Yesterday afternoon at about 4 PM, I remembered that I had signed up to help with voting for my sorority. Yes. I know. I’m 11 years out of college, but still doing stuff with my sorority? Yep. That’s how I roll.
Actually, I’m an advisor for a local* chapter.
* If local = 1 hour drive away, which to me, doesn’t really mean local
So I quit playing on the computer, put on my running shoes, and headed out for a quick 3 miler. Then I hopped in the shower, made myself presentable, and made the drive into LA. I arrived at 6:40 PM (for my shift that started at 7 PM, and was supposed to end at 10 PM). When I left at 11:15, I asked if they were sure they didn’t need me on Sunday (why, oh, why would I have said that?!? I did not want to make that drive again!). I was assured that there were plenty of people coming, and I wouldn’t be needed. I skipped out of the house, into my car, and drove… I had a decent time. I know that they needed my help, and I know that they appreciated it. But still. It was a Saturday night!
Fast forward to this morning. I wake up (later than the hubby, since he was dead to the world when I got home last night), and make my way downstairs. As I’m brewing coffee, I boot up good ol’ email, and see something that strikes fear into my heart:
Hi Lara, Can you come to the house today to help with voting? Thanks!
And that’s when the guilt sets in. Because I really did volunteer myself yesterday. But of course, that was for this morning’s party, not for the voting, which is this evening. And I do really have plans. I promise that I do. But I still feel guilty.
And that’s when it hits me:
I cannot feel guilty for not being available to everyone else, when I have me to take care of.
I could have rearranged my day. I could have left my friend’s shrimp boil party this evening, driving separately from the hubby, and made my way to the house. I could have put off picking up my house & doing laundry (Sunday evening activities – don’t pretend that you’re not jealous of my uber-exciting life). I could have missed another night with my hubby.

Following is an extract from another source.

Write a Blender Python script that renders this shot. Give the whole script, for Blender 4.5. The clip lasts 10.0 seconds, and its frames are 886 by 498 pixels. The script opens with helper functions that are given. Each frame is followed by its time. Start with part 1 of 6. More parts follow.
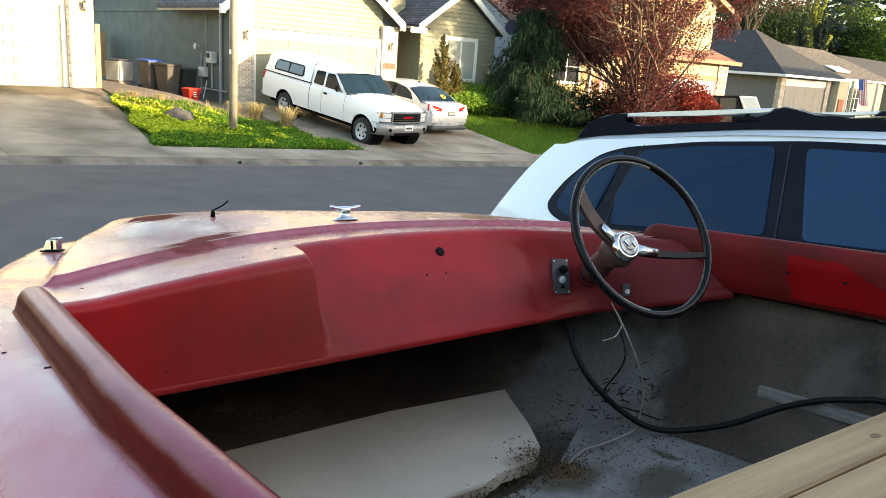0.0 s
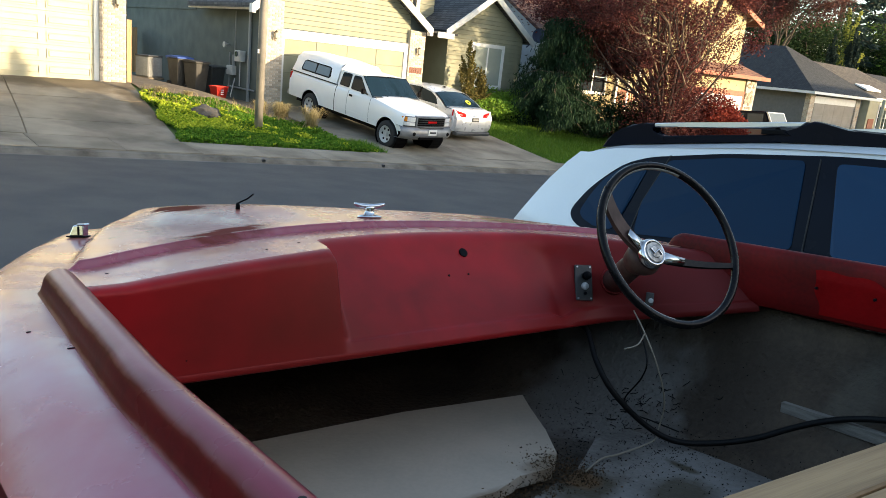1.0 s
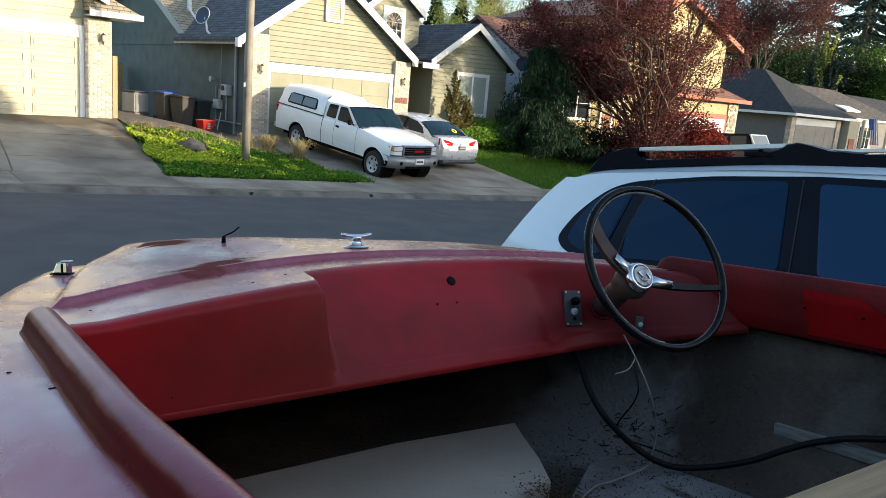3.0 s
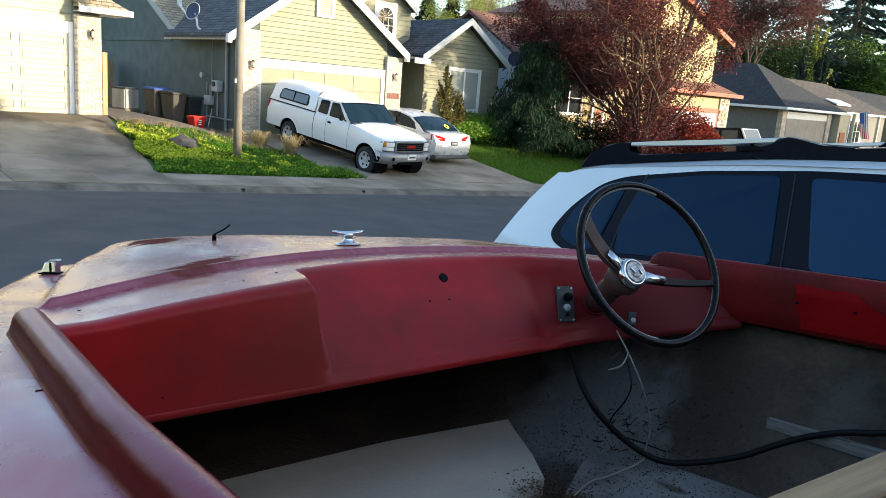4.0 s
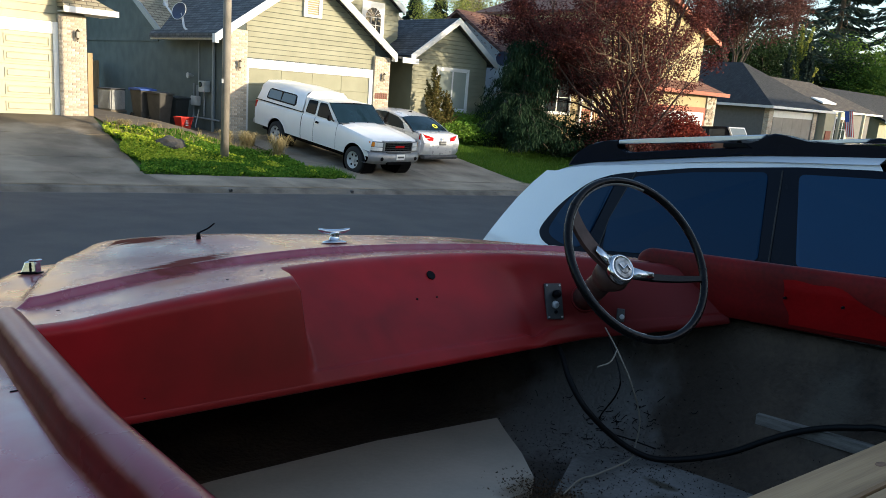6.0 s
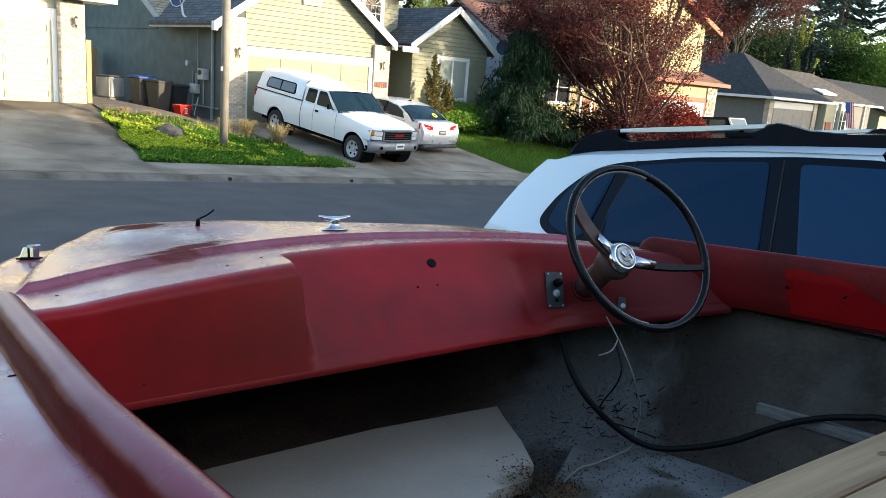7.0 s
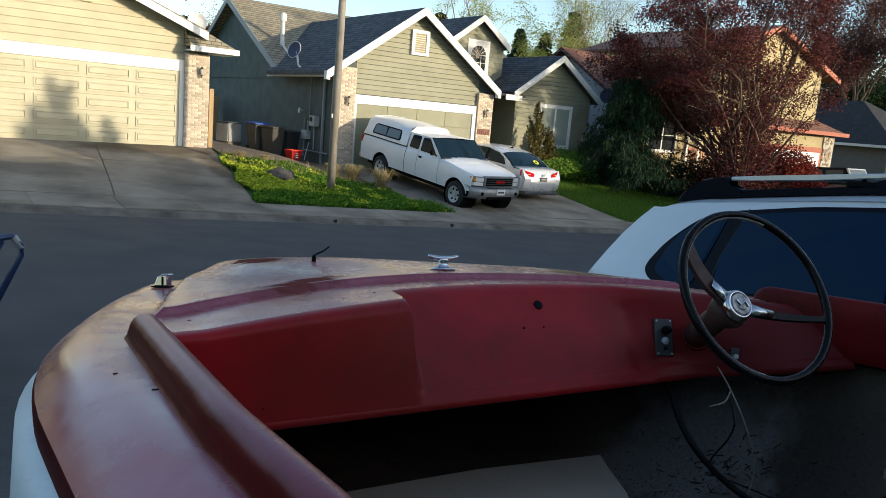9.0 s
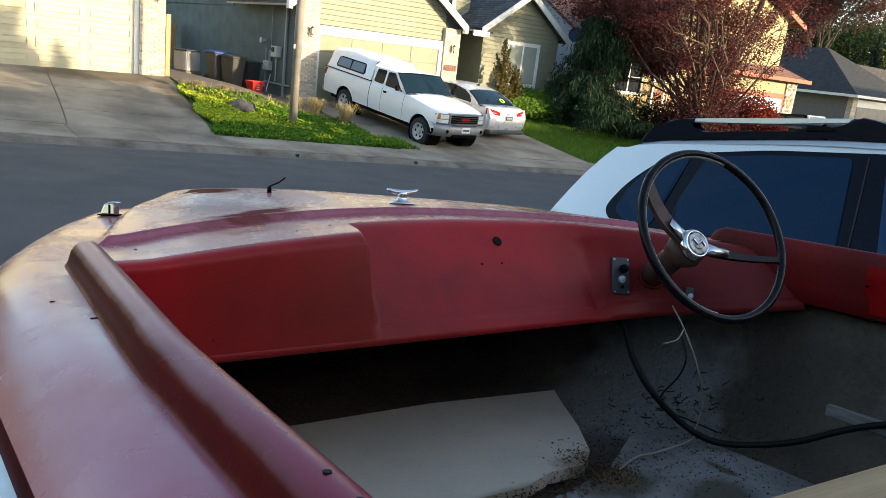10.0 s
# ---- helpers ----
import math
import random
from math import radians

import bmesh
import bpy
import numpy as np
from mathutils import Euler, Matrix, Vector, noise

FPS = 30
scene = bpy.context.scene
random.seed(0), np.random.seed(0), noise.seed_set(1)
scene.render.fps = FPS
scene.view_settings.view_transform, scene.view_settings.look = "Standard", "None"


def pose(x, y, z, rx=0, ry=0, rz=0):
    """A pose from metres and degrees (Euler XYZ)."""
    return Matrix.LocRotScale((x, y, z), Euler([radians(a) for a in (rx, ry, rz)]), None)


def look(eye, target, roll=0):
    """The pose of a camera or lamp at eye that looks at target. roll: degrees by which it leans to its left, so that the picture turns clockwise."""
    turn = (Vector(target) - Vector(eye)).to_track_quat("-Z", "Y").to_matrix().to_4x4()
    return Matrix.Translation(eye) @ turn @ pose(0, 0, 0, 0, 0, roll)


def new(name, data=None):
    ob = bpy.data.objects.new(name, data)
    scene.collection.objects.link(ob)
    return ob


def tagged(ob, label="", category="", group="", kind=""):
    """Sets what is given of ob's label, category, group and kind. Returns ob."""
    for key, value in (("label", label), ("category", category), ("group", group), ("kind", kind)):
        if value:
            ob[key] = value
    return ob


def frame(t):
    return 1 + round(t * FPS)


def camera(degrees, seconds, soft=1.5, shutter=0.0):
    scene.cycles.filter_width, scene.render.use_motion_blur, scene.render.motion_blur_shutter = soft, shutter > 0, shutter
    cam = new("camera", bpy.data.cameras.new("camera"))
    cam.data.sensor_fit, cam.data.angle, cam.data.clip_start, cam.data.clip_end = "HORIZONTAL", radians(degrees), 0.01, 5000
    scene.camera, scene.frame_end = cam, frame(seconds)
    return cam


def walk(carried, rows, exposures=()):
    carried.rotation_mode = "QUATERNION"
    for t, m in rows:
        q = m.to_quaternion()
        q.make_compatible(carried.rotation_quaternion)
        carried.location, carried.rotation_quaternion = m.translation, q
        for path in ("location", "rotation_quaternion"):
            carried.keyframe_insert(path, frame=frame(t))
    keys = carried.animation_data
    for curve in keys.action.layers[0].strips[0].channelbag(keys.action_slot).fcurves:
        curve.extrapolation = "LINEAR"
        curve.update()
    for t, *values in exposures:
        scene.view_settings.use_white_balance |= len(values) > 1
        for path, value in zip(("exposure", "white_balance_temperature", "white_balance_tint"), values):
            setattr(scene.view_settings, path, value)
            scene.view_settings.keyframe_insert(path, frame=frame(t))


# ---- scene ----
cam = camera(61.1, 10.0, 0.75)
PATH = [
    (0, (0.046, -0.005, 2.334), (1.36, 1.421, 1.846), 4.2),
    (0.5, (0.033, -0.002, 2.327), (1.282, 1.483, 1.842), 5.3),
    (1, (0.044, 0.007, 2.318), (1.322, 1.47, 1.84), 6.0),
    (1.5, (0.048, 0.011, 2.315), (1.327, 1.483, 1.87), 5.5),
    (2, (0.046, 0.008, 2.318), (1.324, 1.49, 1.905), 5.0),
    (2.5, (0.047, 0.006, 2.318), (1.338, 1.48, 1.918), 4.9),
    (4, (0.058, 0.013, 2.32), (1.376, 1.46, 1.907), 4.6),
    (4.5, (0.056, 0.006, 2.321), (1.373, 1.47, 1.968), 4.0),
    (5, (0.058, 0.008, 2.321), (1.377, 1.469, 1.969), 3.9),
    (5.5, (0.066, 0.013, 2.317), (1.401, 1.453, 1.937), 4.1),
    (7, (0.075, 0.029, 2.303), (1.413, 1.449, 1.866), 4.7),
    (7.5, (0.067, 0.025, 2.306), (1.338, 1.513, 1.894), 4.1),
    (8, (0.052, 0.021, 2.305), (1.264, 1.573, 1.954), 4.2),
    (8.5, (0.042, 0.02, 2.3), (1.196, 1.619, 1.966), 4.3),
    (9, (0.039, 0.024, 2.293), (1.182, 1.629, 1.954), 4.9),
    (9.5, (0.041, 0.028, 2.287), (1.186, 1.625, 1.914), 5.4),
    (10, (0.065, 0.038, 2.279), (1.279, 1.549, 1.79), 6.7),
]
walk(cam, [(t, look(eye, target, roll)) for t, eye, target, roll in PATH],
     [(0.0, 2.75, 7700, 12), (0.5, 2.28, 7600, 12), (1.0, 2.08, 7000, 11), (2.0, 1.78, 6350, 11), (2.5, 1.65, 6250, 11), (4.0, 1.98, 6250, 10), (4.5, 1.6, 6150, 10), (5.0, 1.28, 6200, 10), (5.5, 1.3, 6200, 10), (7.0, 2.12, 6250, 10),
      (7.5, 2.08, 6350, 11), (8.0, 1.6, 6150, 10), (8.5, 1.16, 6150, 10), (9.0, 1.10, 6150, 10), (9.5, 1.4, 6250, 10), (10.0, 1.95, 6700, 11)])

# ---- light ----
SUN_AZ, SUN_EL = 152.0, 10.5  # compass degrees from +y towards +x, and height
world = bpy.data.worlds.new("world")
scene.world = world
world.use_nodes = True
wn = world.node_tree.nodes
sky = wn.new("ShaderNodeTexSky")
sky.sky_type, sky.sun_disc = "NISHITA", False
sky.sun_elevation, sky.sun_rotation = radians(SUN_EL), radians(SUN_AZ)
sky.air_density, sky.dust_density, sky.ozone_density = 1.0, 1.2, 1.5
wn["Background"].inputs[1].default_value = 0.15
world.node_tree.links.new(sky.outputs[0], wn["Background"].inputs[0])
sun = new("sun", bpy.data.lights.new("sun", "SUN"))
sun.data.energy, sun.data.angle, sun.data.color = 2.6, radians(0.6), (1.0, 0.83, 0.58)
az, el = radians(SUN_AZ), radians(SUN_EL)
sun.matrix_world = look((0, 0, 0), (-math.sin(az) * math.cos(el), -math.cos(az) * math.cos(el), -math.sin(el)))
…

But I didn’t want to. Prepping for the week is important to me. Hanging with my hubby is important. Fostering friendships is important. And quite frankly, tallying votes for the sorority house? Not quite as important to me today*.
* I did volunteer myself to participate as an advisor, and I really do like this volunteer opportunity. Since there are 12+ advisors for the chapter, I’m not leaving anyone high and dry. I just cannot do 2 days in a row of driving down there.
And I wonder how this affects my weight loss, and others’ weight loss.
Many of the women on the Biggest Loser seem to have the same problem. They spend all their time taking care of others, to their own detriment. They haven’t learned how to say no. How to tell their kids to make their own sandwiches for lunch – they need to hop on the elliptical. They haven’t learned how to tell their hubby to please take care of the kids, they need to go to the grocery store to pick out healthy choices for the family. They haven’t learned how to say No, I can’t do that for you right now, I need to focus on me.
I’ve got 2 theories:
- Sometimes I know when to say when. I know what I need to do for myself, and I know that doing anything other than those things will lead me down a pathway that I’m not going to be happy with. This is who I was this morning when I sent back the email saying that I wasn’t able to help because I already had plans. This is who I am when I plan my meals, using the Grid, keep to my planned exercise for the week, skip those extra bites of candy and cookies that tend to lie around this time of year, blog daily, and keep up with my chores at home to maintain my home as a reasonably tidy space.
- Sometimes it all comes crumbling down. These are the days that I say screw it, forget the plan. On these days, I order whatever I want to eat at the restaurant, I eat the fries off my hubby’s plate, I buy and eat a tray of chocolate-covered banana chips, and I don’t work out because I don’t wanna. These are the days that I toss dirty clothes onto the floor (or the dining room chairs), the days that I eat all 3 meals outside the house, plus 2 iced coffees, and wonder why my tummy hurts (that may or may not have happened yesterday, except I only had 2 meals, plus 2 iced coffees. Maybe). On these days, I do things the do nothing to further my plan. Nothing to make me a better person. Even if I were volunteering, it wouldn’t be me doing a good thing – it would be me, doing something that I had to do.
Today I’m picking Number 1. I’m going to read my paper, make my Grid, run around the block, head to the grocery store, visit with friends, tidy the house, launder my clothes, cuddle with my hubby, and know that I did everything right to set myself up for a big loss (weight loss, that is) this week.
What will you choose?
Do you worry that you’ll be seen as selfish if you say No? What do you do every day or every week to ensure your weight loss (or maintenance) success?